Students, alumni, and employers may be asked to participate in a wide range of assessment activities designed to provide useful information about the effectiveness of academic and co-curricular programs. From time to time during their courses of study, students may be asked to demonstrate the breadth and depth of their knowledge, skills, beliefs and attitudes in the areas related to the outcomes of their degree programs. All of our assessment efforts combine to improve student learning and program quality and form the basis of our culture of continuous improvement in support of UW-Eau Claire’s commitment to excellence.
The School Year
Each regular academic semester (Fall and Spring) consists of approximately 15 weeks, including days reserved for registration and final examinations.
The Summer Session is offered in two periods. Students may enroll for courses during a three-week period in late May and early June, during which three credits may be taken. Offerings include regular courses adapted to an intensive presentation as well as specially designed courses and study trips. An eight-week period is scheduled in June, July, and August. Although many courses run for the full eight weeks, others are scheduled in shorter blocks of time (two, four, or six weeks) for the convenience of summer students. Offerings include regular courses and special workshops or institutes at undergraduate and graduate levels.

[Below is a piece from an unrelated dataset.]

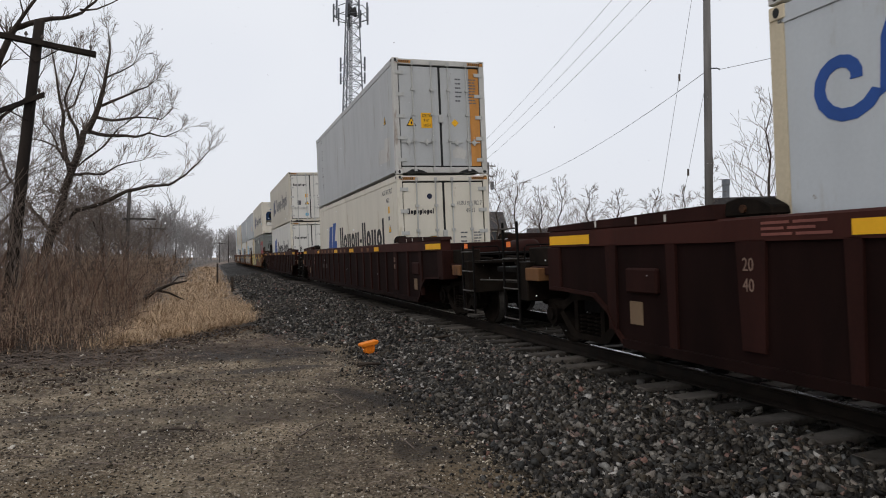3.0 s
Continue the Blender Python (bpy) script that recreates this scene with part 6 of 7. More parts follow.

The Winterim Session is offered during a period between the fall and spring semesters. Offerings primarily include regular courses and may include travel seminars and field experiences.
With the exception of certain professional programs, curricula for baccalaureate degrees are designed to be completed by full-time students in eight regular semesters. Many students attend summer sessions in order to graduate earlier or take advantage of special offerings. Others, especially teachers in the area, find in the Summer Session an opportunity to strengthen professional competencies and to work toward graduate degrees.
The Calendar in this catalog is supplemented by more detailed calendars, including official academic deadlines, registration dates, etc., which are available on the Registrar's webpage.